** BEGIN **

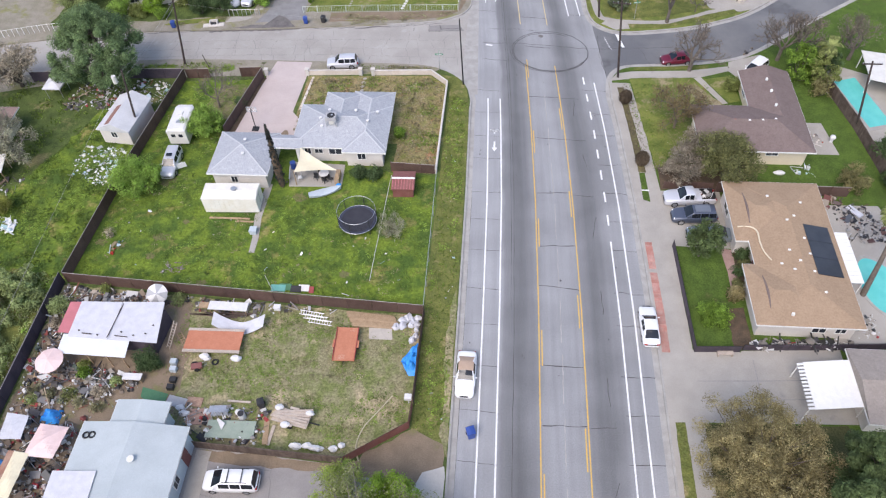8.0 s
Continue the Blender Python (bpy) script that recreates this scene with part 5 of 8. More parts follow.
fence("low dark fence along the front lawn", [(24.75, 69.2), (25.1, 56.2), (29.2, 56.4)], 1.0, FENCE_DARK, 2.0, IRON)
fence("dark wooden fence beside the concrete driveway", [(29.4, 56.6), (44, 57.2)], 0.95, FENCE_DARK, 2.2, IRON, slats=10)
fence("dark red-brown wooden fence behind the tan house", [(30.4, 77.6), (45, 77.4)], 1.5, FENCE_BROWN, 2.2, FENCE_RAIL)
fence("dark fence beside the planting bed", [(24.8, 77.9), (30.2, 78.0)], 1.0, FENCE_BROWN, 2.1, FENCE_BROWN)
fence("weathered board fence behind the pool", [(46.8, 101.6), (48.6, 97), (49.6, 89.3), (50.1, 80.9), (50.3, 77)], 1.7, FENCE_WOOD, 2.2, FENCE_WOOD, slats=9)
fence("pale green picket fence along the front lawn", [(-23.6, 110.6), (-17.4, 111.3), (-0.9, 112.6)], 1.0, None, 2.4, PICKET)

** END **

#### [Objective]
Set down the material exactly, every line of it, except for the pictures.

#### [Task result]
8.0 s
Continue the Blender Python (bpy) script that recreates this scene with part 5 of 8. More parts follow.
fence("low dark fence along the front lawn", [(24.75, 69.2), (25.1, 56.2), (29.2, 56.4)], 1.0, FENCE_DARK, 2.0, IRON)
fence("dark wooden fence beside the concrete driveway", [(29.4, 56.6), (44, 57.2)], 0.95, FENCE_DARK, 2.2, IRON, slats=10)
fence("dark red-brown wooden fence behind the tan house", [(30.4, 77.6), (45, 77.4)], 1.5, FENCE_BROWN, 2.2, FENCE_RAIL)
fence("dark fence beside the planting bed", [(24.8, 77.9), (30.2, 78.0)], 1.0, FENCE_BROWN, 2.1, FENCE_BROWN)
fence("weathered board fence behind the pool", [(46.8, 101.6), (48.6, 97), (49.6, 89.3), (50.1, 80.9), (50.3, 77)], 1.7, FENCE_WOOD, 2.2, FENCE_WOOD, slats=9)
fence("pale green picket fence along the front lawn", [(-23.6, 110.6), (-17.4, 111.3), (-0.9, 112.6)], 1.0, None, 2.4, PICKET)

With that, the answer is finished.